- Excerpted records:

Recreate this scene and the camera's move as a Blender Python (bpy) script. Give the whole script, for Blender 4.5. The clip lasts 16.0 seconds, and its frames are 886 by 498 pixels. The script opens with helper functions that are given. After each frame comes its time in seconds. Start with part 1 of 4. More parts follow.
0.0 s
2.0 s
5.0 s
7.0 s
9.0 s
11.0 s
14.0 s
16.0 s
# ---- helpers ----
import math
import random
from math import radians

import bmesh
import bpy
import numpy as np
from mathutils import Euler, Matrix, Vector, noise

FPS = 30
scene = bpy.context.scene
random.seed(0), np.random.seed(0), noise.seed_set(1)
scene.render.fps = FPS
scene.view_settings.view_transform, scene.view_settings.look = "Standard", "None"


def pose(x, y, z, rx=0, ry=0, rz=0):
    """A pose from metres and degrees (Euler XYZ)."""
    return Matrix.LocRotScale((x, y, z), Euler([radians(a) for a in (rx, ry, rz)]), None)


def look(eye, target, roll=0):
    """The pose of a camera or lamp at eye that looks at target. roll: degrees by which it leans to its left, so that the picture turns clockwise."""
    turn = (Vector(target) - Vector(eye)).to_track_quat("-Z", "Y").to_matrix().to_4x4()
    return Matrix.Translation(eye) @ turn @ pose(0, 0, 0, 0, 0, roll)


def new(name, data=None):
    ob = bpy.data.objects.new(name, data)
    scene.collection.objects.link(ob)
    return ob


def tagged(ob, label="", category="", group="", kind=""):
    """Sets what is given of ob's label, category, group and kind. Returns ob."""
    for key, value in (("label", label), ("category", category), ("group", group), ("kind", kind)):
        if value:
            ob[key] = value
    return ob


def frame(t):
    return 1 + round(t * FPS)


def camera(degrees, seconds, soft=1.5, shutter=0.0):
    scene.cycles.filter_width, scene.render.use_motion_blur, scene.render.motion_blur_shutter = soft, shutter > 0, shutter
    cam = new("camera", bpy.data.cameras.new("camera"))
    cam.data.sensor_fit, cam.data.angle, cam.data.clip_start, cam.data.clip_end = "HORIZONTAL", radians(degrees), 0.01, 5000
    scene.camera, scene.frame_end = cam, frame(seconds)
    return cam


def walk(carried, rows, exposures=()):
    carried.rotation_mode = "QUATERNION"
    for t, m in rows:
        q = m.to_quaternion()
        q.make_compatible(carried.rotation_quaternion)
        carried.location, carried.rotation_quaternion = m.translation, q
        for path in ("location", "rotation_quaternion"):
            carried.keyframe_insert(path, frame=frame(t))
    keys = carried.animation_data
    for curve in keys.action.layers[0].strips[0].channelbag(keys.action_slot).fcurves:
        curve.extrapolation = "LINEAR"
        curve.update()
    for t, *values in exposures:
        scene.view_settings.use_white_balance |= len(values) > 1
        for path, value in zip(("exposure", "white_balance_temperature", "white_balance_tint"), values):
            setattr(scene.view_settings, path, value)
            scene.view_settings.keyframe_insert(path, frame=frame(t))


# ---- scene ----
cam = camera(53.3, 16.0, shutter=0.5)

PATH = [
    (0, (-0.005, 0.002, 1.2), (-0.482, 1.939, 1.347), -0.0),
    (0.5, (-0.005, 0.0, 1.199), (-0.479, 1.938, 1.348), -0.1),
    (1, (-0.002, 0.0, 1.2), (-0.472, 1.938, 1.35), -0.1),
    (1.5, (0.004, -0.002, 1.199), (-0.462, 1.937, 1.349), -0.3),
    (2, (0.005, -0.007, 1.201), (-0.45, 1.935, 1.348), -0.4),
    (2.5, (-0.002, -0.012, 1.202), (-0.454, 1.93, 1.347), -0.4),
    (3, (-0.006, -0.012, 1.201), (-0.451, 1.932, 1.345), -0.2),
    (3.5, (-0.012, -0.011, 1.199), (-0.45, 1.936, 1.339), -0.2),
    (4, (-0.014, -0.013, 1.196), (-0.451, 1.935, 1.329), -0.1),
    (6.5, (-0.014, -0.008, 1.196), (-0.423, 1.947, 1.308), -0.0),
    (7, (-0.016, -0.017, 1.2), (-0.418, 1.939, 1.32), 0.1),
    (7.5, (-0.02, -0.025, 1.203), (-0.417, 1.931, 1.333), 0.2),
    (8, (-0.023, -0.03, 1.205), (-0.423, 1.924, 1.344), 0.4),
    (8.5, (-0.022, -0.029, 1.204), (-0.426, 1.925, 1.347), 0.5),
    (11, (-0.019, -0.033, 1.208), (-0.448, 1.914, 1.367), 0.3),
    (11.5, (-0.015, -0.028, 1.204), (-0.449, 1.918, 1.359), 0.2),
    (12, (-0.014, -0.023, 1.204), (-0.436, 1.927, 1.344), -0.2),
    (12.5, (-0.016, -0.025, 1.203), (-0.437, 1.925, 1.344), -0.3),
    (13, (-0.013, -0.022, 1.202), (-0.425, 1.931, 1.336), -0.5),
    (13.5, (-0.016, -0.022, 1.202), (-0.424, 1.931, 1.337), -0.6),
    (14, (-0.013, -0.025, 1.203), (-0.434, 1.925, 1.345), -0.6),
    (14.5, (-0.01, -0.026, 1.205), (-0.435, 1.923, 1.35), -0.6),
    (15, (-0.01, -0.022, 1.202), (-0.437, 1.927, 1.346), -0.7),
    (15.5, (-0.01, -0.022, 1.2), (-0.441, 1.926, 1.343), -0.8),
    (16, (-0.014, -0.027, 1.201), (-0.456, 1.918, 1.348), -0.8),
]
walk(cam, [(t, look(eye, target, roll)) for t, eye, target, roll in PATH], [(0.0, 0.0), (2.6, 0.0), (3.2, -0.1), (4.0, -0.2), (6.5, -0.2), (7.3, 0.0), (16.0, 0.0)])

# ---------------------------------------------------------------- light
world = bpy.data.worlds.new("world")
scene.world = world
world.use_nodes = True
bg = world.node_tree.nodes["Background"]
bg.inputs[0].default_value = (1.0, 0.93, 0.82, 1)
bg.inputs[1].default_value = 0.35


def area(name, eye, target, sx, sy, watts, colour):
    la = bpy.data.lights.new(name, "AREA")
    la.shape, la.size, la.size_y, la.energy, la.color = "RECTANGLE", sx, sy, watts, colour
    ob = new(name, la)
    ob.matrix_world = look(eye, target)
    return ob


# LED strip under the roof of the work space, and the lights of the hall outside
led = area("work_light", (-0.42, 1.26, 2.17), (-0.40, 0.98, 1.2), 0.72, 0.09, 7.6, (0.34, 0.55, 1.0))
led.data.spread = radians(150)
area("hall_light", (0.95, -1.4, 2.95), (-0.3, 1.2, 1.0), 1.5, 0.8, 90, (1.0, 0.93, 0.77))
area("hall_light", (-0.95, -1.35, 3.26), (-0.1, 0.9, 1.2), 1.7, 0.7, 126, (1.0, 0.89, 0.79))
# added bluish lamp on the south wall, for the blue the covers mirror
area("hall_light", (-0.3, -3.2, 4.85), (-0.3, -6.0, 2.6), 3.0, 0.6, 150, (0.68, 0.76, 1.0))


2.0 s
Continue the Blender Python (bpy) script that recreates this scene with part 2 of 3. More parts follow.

- Objective:
Reproduce exactly the lines from the one containing "for curve in" through the one containing "scene.view_settings.keyframe_insert(path, frame=frame(t))", inclusive, and nothing else.

- Output for this task:
    for curve in keys.action.layers[0].strips[0].channelbag(keys.action_slot).fcurves:
        curve.extrapolation = "LINEAR"
        curve.update()
    for t, *values in exposures:
        scene.view_settings.use_white_balance |= len(values) > 1
        for path, value in zip(("exposure", "white_balance_temperature", "white_balance_tint"), values):
            setattr(scene.view_settings, path, value)
            scene.view_settings.keyframe_insert(path, frame=frame(t))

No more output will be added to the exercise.